Both of today’s readings contain elements of friction or conflict. In the first reading, we hear about internal conflicts, those things going on inside of ourselves. As the early church was being formed, the old ways of thinking were hard to shake to change. Behaviors and attitudes cultivated over generations are so ingrained in our souls that we really don’t see how there can be a change. But that is what Jesus called us to, a radical transformation where our very essence would be forever changed. The early disciples received the gift of faith but still had work to do in purifying themselves. I recently saw a great example of this in the movie Captain America, Civil War. The Avengers are mired in conflict. Each member of the group bringing their own history with them into the new life they were living to fight evil in the world. Probably not too unlike the early disciples. To be sure the Avengers are a passionate bunch, caring very deeply about their cause. Passion is good, though, as passion is what motivates people to keep going and to accomplish great things. Passionate people working through conflicts have the capacity to accomplish great things as long as they will allow themselves to be healed and submit themselves to God.
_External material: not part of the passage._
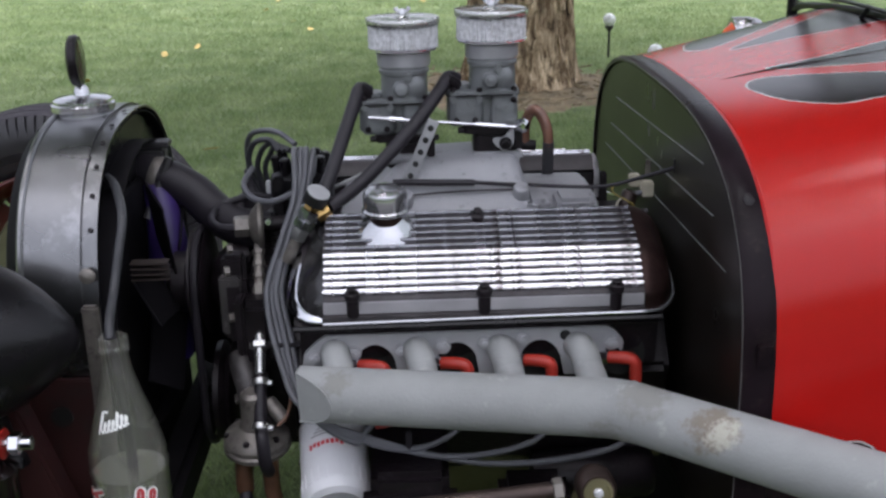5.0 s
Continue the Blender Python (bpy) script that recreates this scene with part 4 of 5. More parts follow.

Where do the wars and where do the conflicts among you come from?
Is it not from your passions that make war within your members? James 4:1
We struggle because of sin and the efforts of the devil. We find our help in the following verse:
So submit yourselves to God.
Resist the Devil, and he will flee from you.
Draw near to God, and he will draw near to you.
Cleanse your hands, you sinners,
and purify your hearts, you of two minds.
Begin to lament, to mourn, to weep.
Let your laughter be turned into mourning
and your joy into dejection.
Humble yourselves before the Lord
and he will exalt you. James 4:7-10
society today seems to want to avoid friction and conflict. We need to remember that friction produces heat and heat is used to purify and to bind. We just celebrated Pentecost where tongues of fire came down upon the apostles and bound the Holy Spirit to them in a special way. Heat and friction are necessary to ignite passions and to move people to greatness. We find more friction today in the Gospel:
They came to Capernaum and, once inside the house,
he began to ask them,
“What were you arguing about on the way?”
But they remained silent.
For they had been discussing among themselves on the way
who was the greatest.
Then he sat down, called the Twelve, and said to them,
“If anyone wishes to be first,
he shall be the last of all and the servant of all.” Mark 9:33-35
Jesus noticed the friction among the disciples while they were travelling but he did not stop them right away. he let them argue until they had arrived where they were going. He gave them a chance to heat up their passions. I think that because of the friction and heat of the discussion, the disciples were able to receive the teaching from Jesus more readily. Without conflict and friction we become complacent. I watched this happen when I first joined the Catholic Church. while I professed my faith and went to mass regularly, I was wrestling with a strong belief in the death penalty. this did cause friction in me. I was at odds with church teaching and my past. I struggled with this for years. Eventually, I came to align myself with church teaching on the sanctity of life. Thinking back, though, I probably would not have made the move if there had not been a ‘war within my members’. One of the greatest shames wold be a life lived with no conflict, where we just accepted everything in a great big sea of moral relativism. Let’s go and embrace the friction and turn up the heat.